*Set problem*. Below this line is the material. Write out only its lines from the one containing "5. More parts follow." through the one containing "rear fender with", both kept, exactly.

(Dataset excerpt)

- - - - - - -

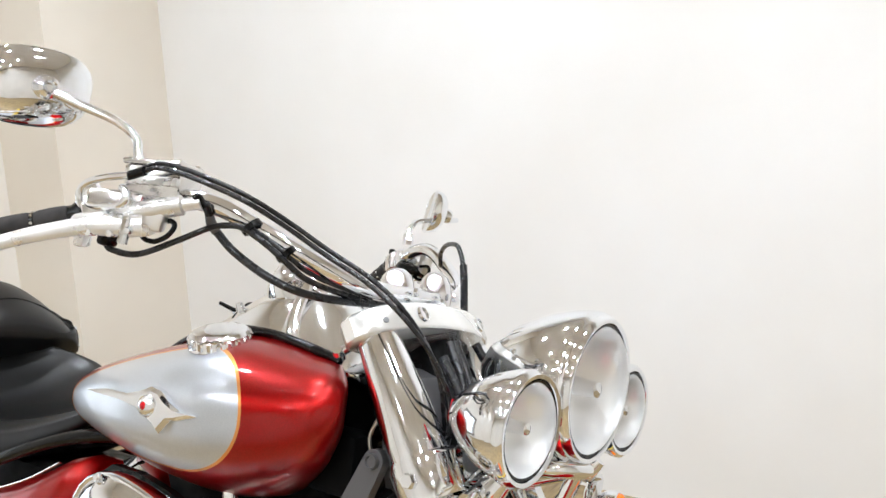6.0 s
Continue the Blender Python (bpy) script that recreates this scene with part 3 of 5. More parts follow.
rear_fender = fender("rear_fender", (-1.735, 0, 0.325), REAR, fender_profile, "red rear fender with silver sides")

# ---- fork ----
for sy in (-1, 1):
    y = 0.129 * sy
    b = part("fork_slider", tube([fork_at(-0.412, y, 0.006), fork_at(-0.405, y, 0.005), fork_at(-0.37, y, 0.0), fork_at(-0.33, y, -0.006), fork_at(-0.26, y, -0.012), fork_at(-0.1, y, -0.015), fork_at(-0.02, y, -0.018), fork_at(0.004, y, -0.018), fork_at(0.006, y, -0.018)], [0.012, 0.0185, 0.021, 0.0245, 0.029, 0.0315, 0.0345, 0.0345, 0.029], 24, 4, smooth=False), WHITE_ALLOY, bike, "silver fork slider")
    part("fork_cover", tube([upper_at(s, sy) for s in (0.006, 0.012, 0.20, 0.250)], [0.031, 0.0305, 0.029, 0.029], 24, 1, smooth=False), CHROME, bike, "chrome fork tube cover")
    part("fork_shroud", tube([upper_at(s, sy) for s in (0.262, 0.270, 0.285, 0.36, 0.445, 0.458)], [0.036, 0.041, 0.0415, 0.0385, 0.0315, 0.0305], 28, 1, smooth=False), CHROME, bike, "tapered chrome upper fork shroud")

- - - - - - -

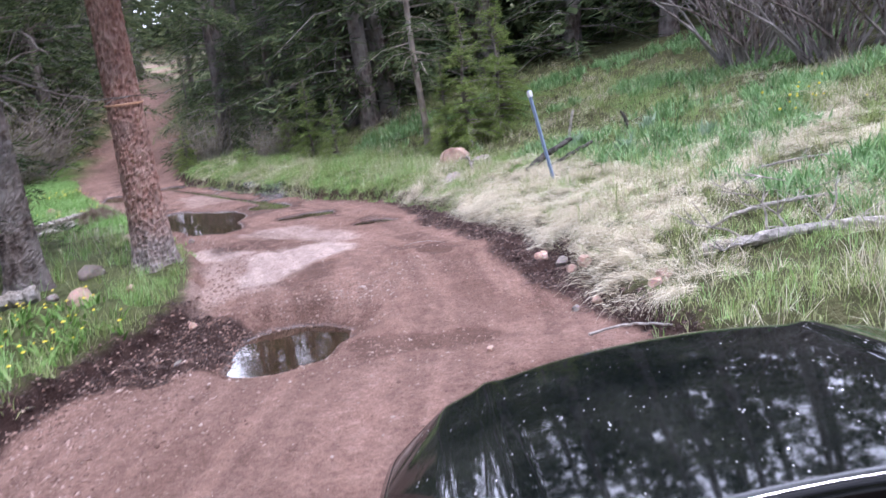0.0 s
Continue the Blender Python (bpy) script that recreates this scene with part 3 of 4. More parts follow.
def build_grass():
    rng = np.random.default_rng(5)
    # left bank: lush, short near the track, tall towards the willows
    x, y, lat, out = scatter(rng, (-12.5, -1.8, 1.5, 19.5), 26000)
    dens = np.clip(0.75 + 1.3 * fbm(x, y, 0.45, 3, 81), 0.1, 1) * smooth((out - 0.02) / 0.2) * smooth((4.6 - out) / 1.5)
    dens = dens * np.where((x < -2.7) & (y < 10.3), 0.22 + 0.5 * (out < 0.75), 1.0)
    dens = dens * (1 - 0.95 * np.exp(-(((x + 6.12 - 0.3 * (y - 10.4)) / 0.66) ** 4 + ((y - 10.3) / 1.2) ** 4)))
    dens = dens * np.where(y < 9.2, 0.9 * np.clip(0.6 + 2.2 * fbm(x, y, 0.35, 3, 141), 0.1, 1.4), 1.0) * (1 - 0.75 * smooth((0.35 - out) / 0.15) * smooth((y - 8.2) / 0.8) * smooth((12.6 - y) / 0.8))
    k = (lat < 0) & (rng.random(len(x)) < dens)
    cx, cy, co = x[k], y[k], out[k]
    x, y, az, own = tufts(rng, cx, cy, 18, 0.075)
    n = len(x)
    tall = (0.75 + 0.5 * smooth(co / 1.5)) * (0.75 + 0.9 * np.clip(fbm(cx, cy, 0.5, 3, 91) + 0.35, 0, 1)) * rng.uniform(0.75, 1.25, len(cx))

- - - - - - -

*Solution to the exercise*.
Continue the Blender Python (bpy) script that recreates this scene with part 3 of 5. More parts follow.
rear_fender = fender("rear_fender", (-1.735, 0, 0.325), REAR, fender_profile, "red rear fender with silver sides")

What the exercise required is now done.